Walking past the State Theater, I was excited to spot the American flag. Walking closer however, we noticed a small gathering of people, and Slovak guards around the U.S. Embassy. Seemed to be a silent protest, but I was freaked out mildly enough to not want to walk by. We ended up going back to the hotel to freshen up and watch CNN just in time for President Clinton’s speech.

After discussing Clinton’s new announcement to continue the air raids, we perused possible developments (of war breaking out across Europe). After sharing our personal survival strategies if an emergency should arise, we got back to the business of finding a restaurant of Slovak cuisine.

Inspired Travellers

On our earlier round, we had met a very nice, older American couple, probably in their 60’s-70’s. We were happy to meet them again, coming out of the traditional Slovak restaurant. Boy, were they incredible! They’d traveled 🧳 all over the world 🌍 on a shoestring; finding places to stay, just upon arrival in a town. They were even in Kosice!

Having lived all over the U.S. including San Diego- on Clairemont Drive no less! (That’s right by my high school.) We talked with them, out in front of the restaurant for half an hour. So inspiring to see and hear of such an older couple’s adventure stories.

Too Late for Dessert

When we finally went into the restaurant, the pianist was still playing, and a waiter pushed the drink cart on us immediately. Then we were pretty much left on our own. We both had the killer best homemade pierogi with spinach and cheese filling. They were killer! I also tried a Tokay wine, and we drank the Zlty Bzant beer 🍺 (Golden Pheasant).

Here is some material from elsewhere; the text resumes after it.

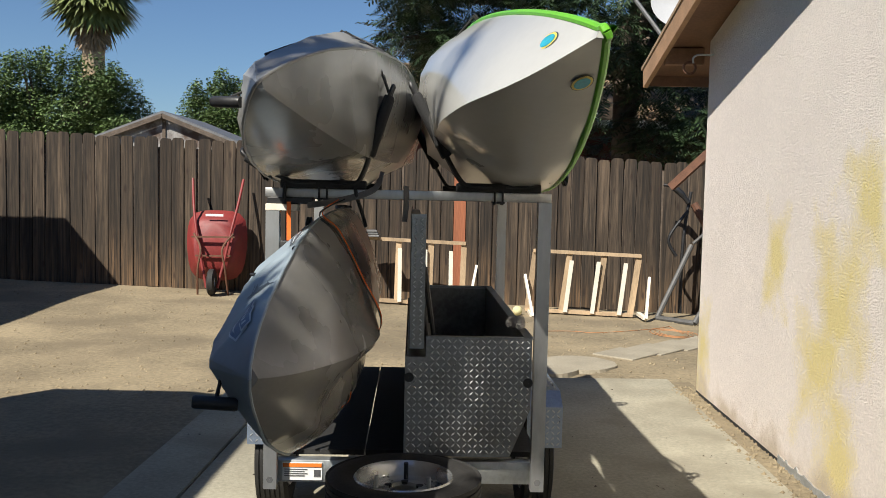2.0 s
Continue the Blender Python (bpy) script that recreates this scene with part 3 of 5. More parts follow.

Alas, we were too late for dessert, as the manager was already showing us out. We asked what time they closed, and he pointed at his watch (22:45) and said 23:00. Okay buddy, we got the drift. Then too he proceeded to stare at us over the table, while we counted out the money for the bill. I said, “Do you want a tip or not?” He didn’t understand. As they bade us goodbye at the door, I yelled “See ya later, alligator!” We were amused.